Three sudden good news moments are too much for just some level of chance. This reeks more and more towards managing impending moments of Doom. In that same newscast President Obama kept on chastising the Republicans. Yet, also to my surprise, several players in the media are giving little or no visibility to the republican side of things. The Democrats are so willing to raise debts again and again, yet the overspending as it is could sink us all and no one seems to be reacting to that part.

So is this raising of credit rates just so that a paper loan for the US can be parked on top of the 2 Trillion dollar debt the UK has? That part is speculation on my side, but it is clear that the recession is nowhere near solved until mid-2014 and only after that will we see decent levels of recovery. In that regard I do consider that those who are managing these numbers are playing a very dangerous game, I admit that this last part is my personal view, but I reckon that many in the UK, Netherlands and Greece can clearly see that improvements are pure speculative and there is no evidence that it will actually happen before 2015 (if they are lucky). The Greek situation was partially confirmed that Greece will need another 10-11 billion Euro bailout mid-2014, as reported by Jennifer Rankin (at http://www.theguardian.com/business/2013/sep/13/greek-bailout-back-on-agenda-as-eurozone-finance-ministers-meet-live), so a nation that is in recovery still needs 1000 euro for every Greek?

The reality of this global game will not be known for another week, but in the mindset of a Lemming it is likely that the quality of life we used to know, for now, only remains in the mind of the terminally ill and only if they do not expect to live past June 2014.

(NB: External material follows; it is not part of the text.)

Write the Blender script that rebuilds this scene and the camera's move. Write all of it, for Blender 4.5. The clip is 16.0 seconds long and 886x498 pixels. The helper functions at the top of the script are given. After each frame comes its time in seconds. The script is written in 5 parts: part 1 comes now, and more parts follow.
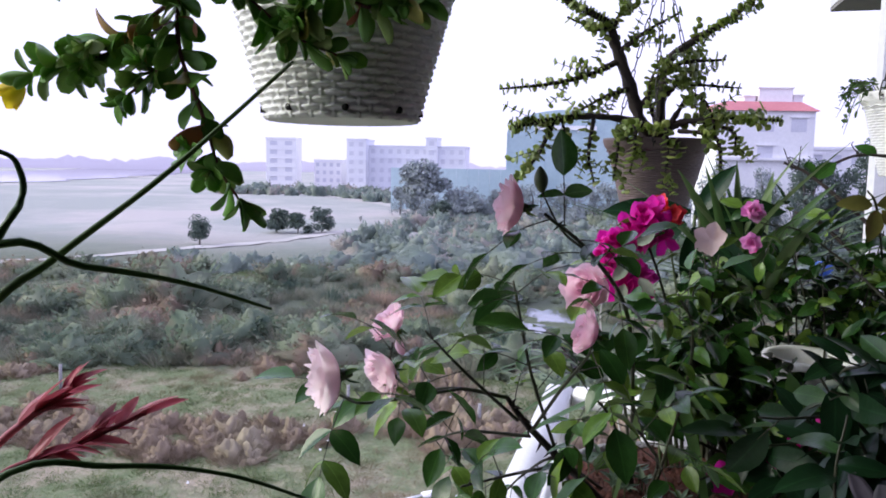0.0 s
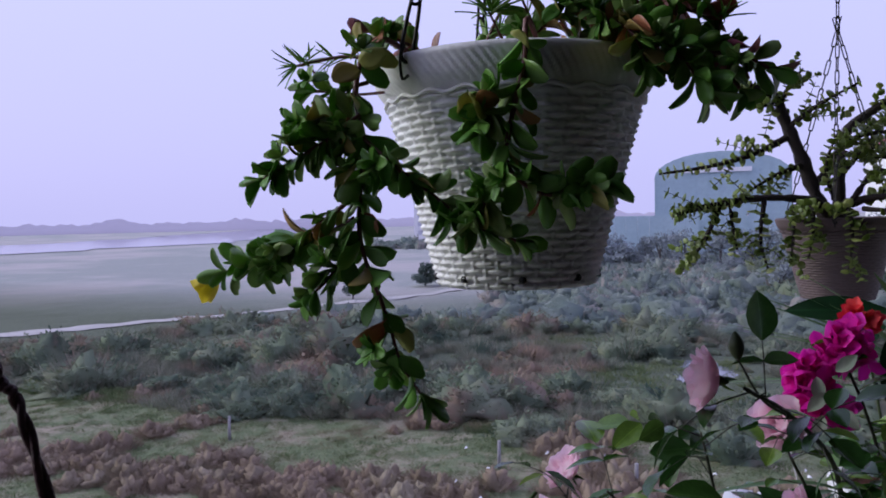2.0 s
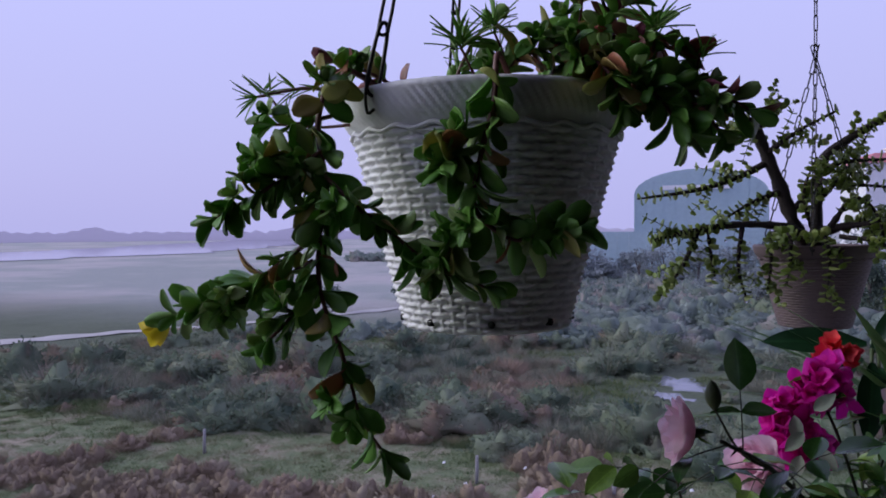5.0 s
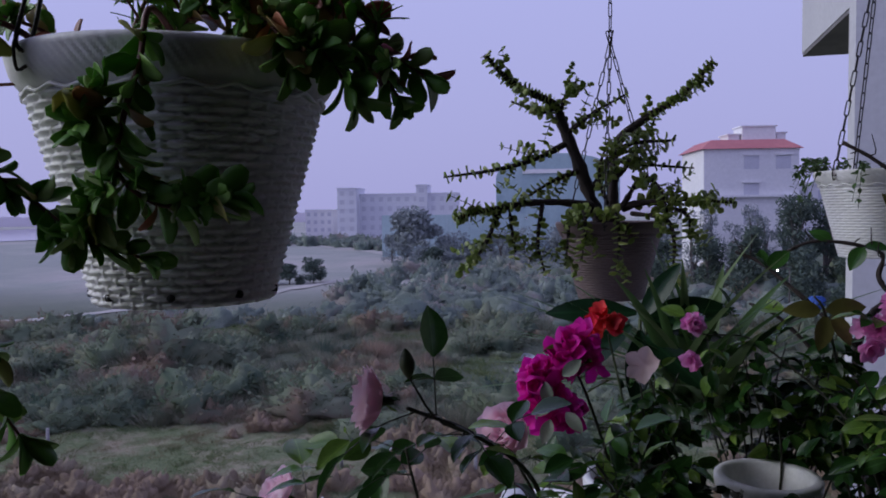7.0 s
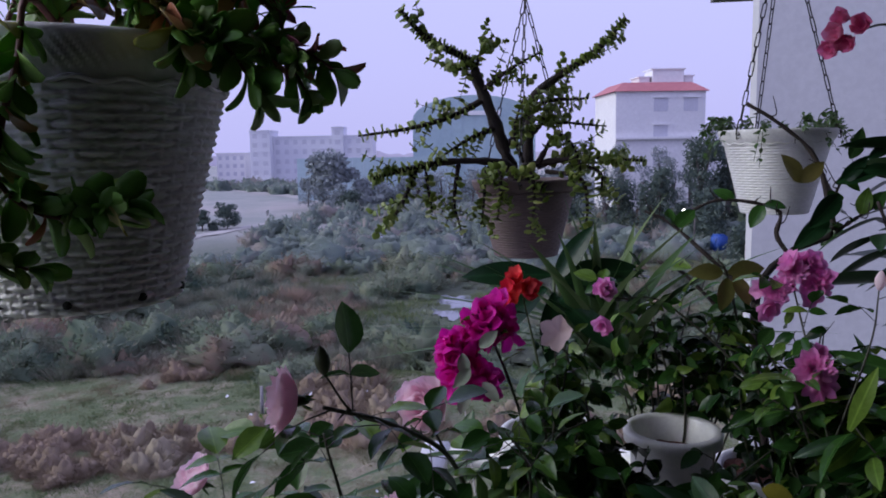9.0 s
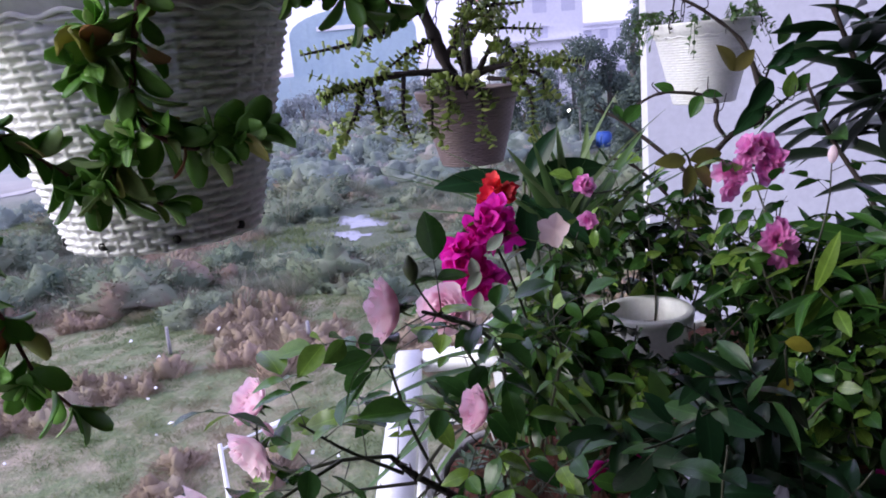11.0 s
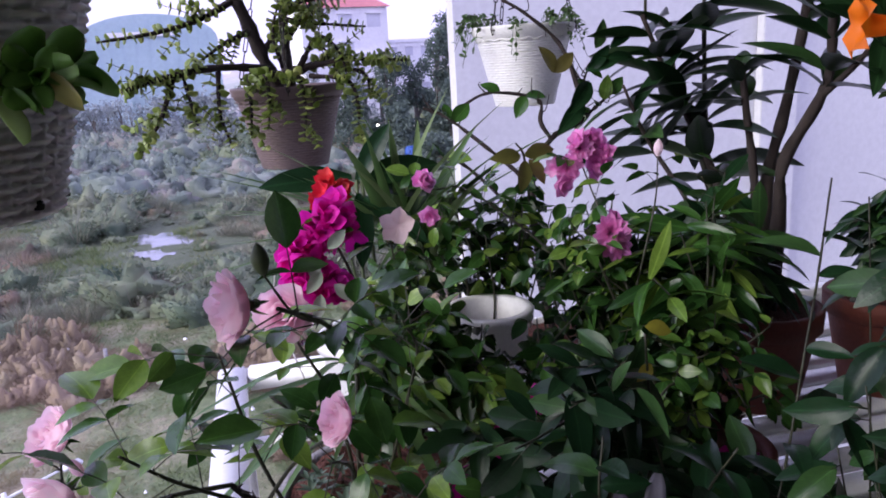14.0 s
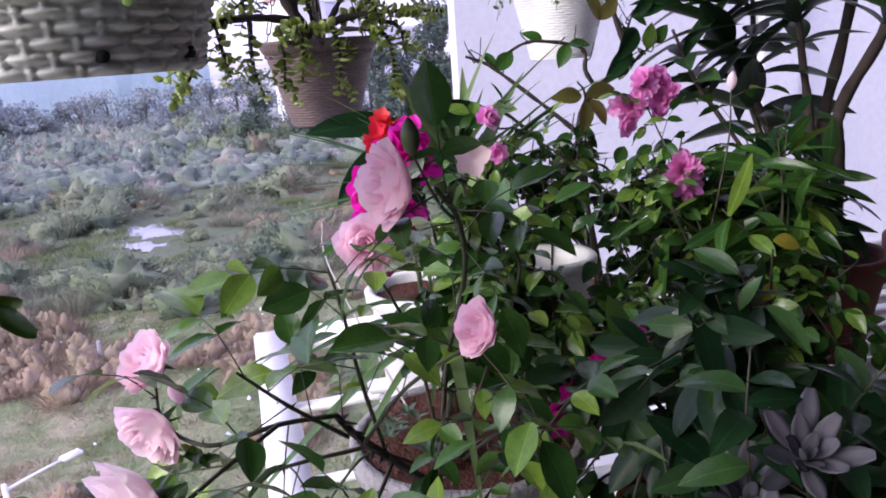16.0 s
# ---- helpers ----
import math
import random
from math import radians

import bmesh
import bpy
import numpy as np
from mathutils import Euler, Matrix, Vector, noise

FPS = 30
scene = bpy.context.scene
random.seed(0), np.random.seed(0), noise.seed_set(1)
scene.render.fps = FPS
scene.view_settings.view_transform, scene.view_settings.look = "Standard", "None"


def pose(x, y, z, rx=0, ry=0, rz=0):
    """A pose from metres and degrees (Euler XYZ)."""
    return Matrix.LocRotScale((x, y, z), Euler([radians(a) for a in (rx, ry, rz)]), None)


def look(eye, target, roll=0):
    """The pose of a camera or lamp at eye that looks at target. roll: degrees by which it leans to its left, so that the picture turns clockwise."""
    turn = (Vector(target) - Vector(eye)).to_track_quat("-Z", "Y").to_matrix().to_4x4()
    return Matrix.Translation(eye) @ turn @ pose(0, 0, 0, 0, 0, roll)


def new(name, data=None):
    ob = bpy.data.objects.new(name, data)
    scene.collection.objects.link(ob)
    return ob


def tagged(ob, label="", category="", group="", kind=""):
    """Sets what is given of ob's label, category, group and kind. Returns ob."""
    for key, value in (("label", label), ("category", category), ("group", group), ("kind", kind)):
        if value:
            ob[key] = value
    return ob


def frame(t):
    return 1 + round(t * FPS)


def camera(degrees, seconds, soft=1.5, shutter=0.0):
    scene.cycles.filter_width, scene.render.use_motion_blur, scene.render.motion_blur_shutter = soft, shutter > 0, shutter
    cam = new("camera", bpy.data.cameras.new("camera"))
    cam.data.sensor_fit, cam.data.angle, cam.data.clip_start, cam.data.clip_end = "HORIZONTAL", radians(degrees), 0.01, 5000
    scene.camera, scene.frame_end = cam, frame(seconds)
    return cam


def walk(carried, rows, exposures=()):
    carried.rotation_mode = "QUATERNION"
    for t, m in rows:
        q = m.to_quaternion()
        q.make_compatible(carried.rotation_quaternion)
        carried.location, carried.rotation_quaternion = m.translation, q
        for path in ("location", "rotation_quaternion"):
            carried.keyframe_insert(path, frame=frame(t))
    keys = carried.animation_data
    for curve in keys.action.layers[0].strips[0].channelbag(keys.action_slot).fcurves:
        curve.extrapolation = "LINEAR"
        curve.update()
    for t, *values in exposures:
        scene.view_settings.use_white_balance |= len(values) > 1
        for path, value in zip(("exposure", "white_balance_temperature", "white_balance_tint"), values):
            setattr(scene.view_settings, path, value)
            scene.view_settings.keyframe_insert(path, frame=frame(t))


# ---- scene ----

I sincerely hope I am wrong in this case, but the numbers are to some extent there, it seems to me that when coming to some conclusions the weighted events are considered. This is not an abnormal thing to do, however when we deal with several outliers in data, the weighted results tend to throw away those numbers and as such the bad news is never a correct, which does the trick for some, but it leaves Joe Public with a nasty long term invoice at the end of the journey.